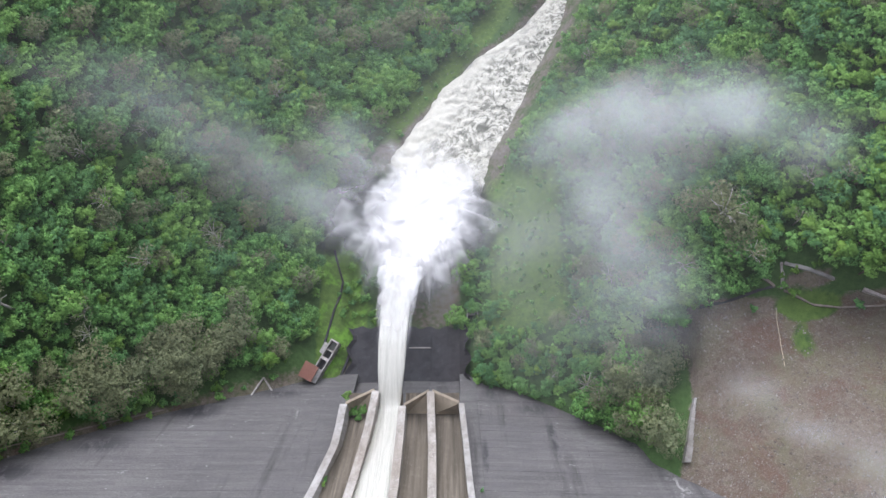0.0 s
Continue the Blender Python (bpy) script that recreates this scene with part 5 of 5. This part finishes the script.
def finish_spray(store, name, label, mat="spray"):
    n, P, F, C = 0, [], [], []
    for p, f, c in store:
        P.append(p), F.append(f + n), C.append(c)
        n += len(p)
    me = raw(name, np.concatenate(P), np.concatenate(F), M[mat], True)
    at = me.color_attributes.new("mist", "FLOAT_COLOR", "POINT")
    at.data.foreach_set("color", np.concatenate(C).astype(np.float32).ravel())
    return tagged(new(name, me), label, "spray", kind="stuff")


def mist_bank(name, label, blobs, layers, gap, seed, scale=0.03, grid=2.5, most=0.7, stretch=(1.0, 1.0), warp=9.0, clear=14.0):
    """Layers of hanging mist over soft ellipses: centre x, y, z, half-widths along x and y, thickness 0 to 1."""
    B = np.array(blobs)
    x0, x1 = (B[:, 0] - 2.2 * B[:, 3]).min(), (B[:, 0] + 2.2 * B[:, 3]).max()
    y0, y1 = (B[:, 1] - 2.2 * B[:, 4]).min(), (B[:, 1] + 2.2 * B[:, 4]).max()
    x, y = np.meshgrid(np.arange(x0, x1 + grid, grid), np.arange(y0, y1 + grid, grid))
    store = []
    for k in range(layers):
        wx = x + warp * fbm(x, y, 24.0, 3, seed + 0.4 * k)
        wy = y + warp * fbm(x, y, 21.0, 3, seed + 5.0 + 0.4 * k)
        d = np.zeros_like(x)
        zs, ws = np.zeros_like(x), np.full_like(x, 1e-6)
        for bx, by, bz, rx, ry, amt in B:
            r2 = ((wx - bx) / rx) ** 2 + ((wy - by) / ry) ** 2
            g = np.exp(-1.1 * r2) * smooth01(4.6, 2.5, r2)
            d, zs, ws = d + amt * g, zs + np.exp(-0.5 * r2) * bz, ws + np.exp(-0.5 * r2)
        d = np.minimum(d, most)
        z = zs / ws + gap * (k - (layers - 1) / 2) + 1.5 * fbm(x, y, 16.0, 2, seed + 3 * k)
        z = np.maximum(z, land(x.ravel(), y.ravel()).reshape(x.shape) + clear + 0.6 * gap * k)
        coords = np.stack([x * scale * stretch[0], y * scale * stretch[1], np.full_like(x, 0.22 * k + seed)], 2)
        coords[:, :, 0] += 0.25 * fbm(x, y, 30.0, 2, seed)
        add_layer(store, x, y, z, coords, 1 - (1 - d) ** (1.0 / layers))
    return finish_spray(store, name, label, "mist")


mist_bank("mist_bank_east", "large grey-white bank of drifting spray above the wooded slope",
          [(41, 114, -34, 10, 11, 0.42), (56, 122, -32, 13, 11, 0.40), (75, 120, -28, 14, 10, 0.32), (94, 110, -22, 13, 9, 0.34), (109, 97, -14, 10, 8, 0.32), (66, 106, -34, 22, 15, 0.40), (88, 112, -26, 16, 9, 0.24), (50, 92, -42, 11, 16, 0.38), (57, 74, -38, 11, 14, 0.32), (59, 57, -34, 12, 10, 0.22), (66, 50, -32, 10, 8, 0.18), (44, 48, -54, 26, 14, 0.14), (28, 90, -70, 13, 24, 0.30)], 3, 3.0, 3.0, 0.034, most=0.72, warp=6.0)
mist_bank("mist_trail", "thin trail of drifting spray across the bare embankment",
          [(86, 26, -25, 6, 4, 0.22), (95, 17, -18, 6, 4, 0.24), (104, 8, -10, 7, 5, 0.22), (103, -5, -2, 18, 6, 0.20)], 2, 1.6, 8.0, 0.05, most=0.46, warp=5.0, clear=3.0)
mist_bank("mist_wisps_west", "thin grey wisps of spray drifting into the woods",
          [(-48, 104, -70, 13, 13, 0.42), (-38, 128, -76, 14, 14, 0.24), (-108, 124, -14, 22, 9, 0.10), (-88, 118, -30, 15, 10, 0.15), (-68, 111, -50, 13, 10, 0.26)], 3, 2.0, 14.0, 0.04, most=0.5, warp=6.0)
mist_bank("valley_haze", "faint haze of spray hanging in the valley",
          [(-90, 150, -10, 120, 90, 0.025), (100, 150, 0, 120, 90, 0.03), (0, 120, -50, 90, 80, 0.05)], 1, 5.0, 21.0, 0.010, 6.0, most=0.13, clear=18.0)


def jet_sheath():
    """Loose spray torn off round the falling jet."""
    store = []
    a, yy = np.meshgrid(np.linspace(0, math.pi, 25), np.arange(44, 97, 1.0))
    c = (wall_x(1, 30) + wall_x(2, 30)) / 2 + np.interp(yy, [27, 70, 103], [0, 1.2, 4.6])
    w = np.interp(yy, [44, 70, 86, 97], [5.2, 7.4, 11.0, 17.0]) * (1 + 0.12 * fbm(yy * 1.0, a * 9.0, 5.0, 2, 1.0))
    zc = np.array([float(jet_centre(v)) for v in yy[:, 0]])[:, None] - 1.0
    x = c - w * np.cos(a)
    z = zc + 0.28 * w * np.sin(a)
    d = np.interp(yy, [44, 60, 85, 97], [0.0, 0.35, 1.0, 1.2]) * np.sin(a) ** 0.7
    coords = np.stack([x * 0.22, yy * 0.05, z * 0.1], 2)
    add_layer(store, x, yy, z, coords, d * smooth01(97, 92, yy))
    finish_spray(store, "jet_spray", "torn spray round the falling jet")


jet_sheath()


def plunge_spray():
    """The burst where the jet meets the pool: nested billowing shells with ragged edges."""
    store = []
    for k in range(4):
        cx, cy = -4.0 - 1.6 * k, 106.0 - 1.0 * k
        R = 20.0 + 5.0 * k
        th, r = np.meshgrid(np.linspace(0, 2 * math.pi, 161), np.linspace(0, 1.0, 48))
        px, py = cx + R * np.cos(th), cy + R * np.sin(th)
        lobes = 1 + 0.16 * fbm(px, py, 17.0, 3, 1.3 * k) + 0.13 * fbm(px, py, 6.0, 2, 4.0 + k)
        wx, wy = np.where(np.cos(th) < 0, 1.05 + 0.08 * k, 0.98) * (1 - 0.45 * np.maximum(0, -np.sin(th)) * r), np.where(np.sin(th) < 0, 1.25, 1.15)
        x = cx + R * r * lobes * np.cos(th) * wx
        y = cy + R * r * lobes * np.sin(th) * wy
        h = (9.0 + 4.0 * k) * np.clip(1 - r ** 3.0, 0, 1)
        rough = 0.10 + 0.05 * k
        z = floor_z(cy) + 1.0 + 0.4 * k + h * (1 + rough * fbm(x, y, 9.0, 3, k)) + (0.35 + 0.2 * k) * fbm(x, y, 3.4, 3, 5.0 + k) * (r < 0.97)
        z = np.maximum(z, land(x.ravel(), y.ravel()).reshape(x.shape) + 1.0)
        dens = (14.0, 2.2, 1.0, 0.7)[k] * smooth01(1.0, (0.6, 0.45, 0.4, 0.35)[k], r) * (smooth01(0.3, 0.8, r) if k > 1 else 1.0) * np.where(np.sin(th) > 0, 1 - 0.75 * np.sin(th) * r, 1)
        coords = np.stack([x * 0.075, y * 0.075, z * 0.09 + 1.7 * k], 2)
        coords[:, :, 0] += 0.5 * fbm(x, y, 12.0, 2, 9.0 + k)
        if k > 1:
            # the outer veils are drawn out along their flight
            coords = np.stack([2.6 * np.cos(th) + 1.3 * k, 2.6 * np.sin(th), 1.1 * r + 0.35 * fbm(x, y, 10.0, 2, 2.0 + k)], 2)
        add_layer(store, x, y, z, coords, dens)
    finish_spray(store, "plunge_spray", "white burst of spray where the jet hits the pool")


plunge_spray()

**Your objective**
Scan the material above. Extract every line in which the word "with" occurs.

**Answer to this problem**
Continue the Blender Python (bpy) script that recreates this scene with part 5 of 5. This part finishes the script.
    """The burst where the jet meets the pool: nested billowing shells with ragged edges."""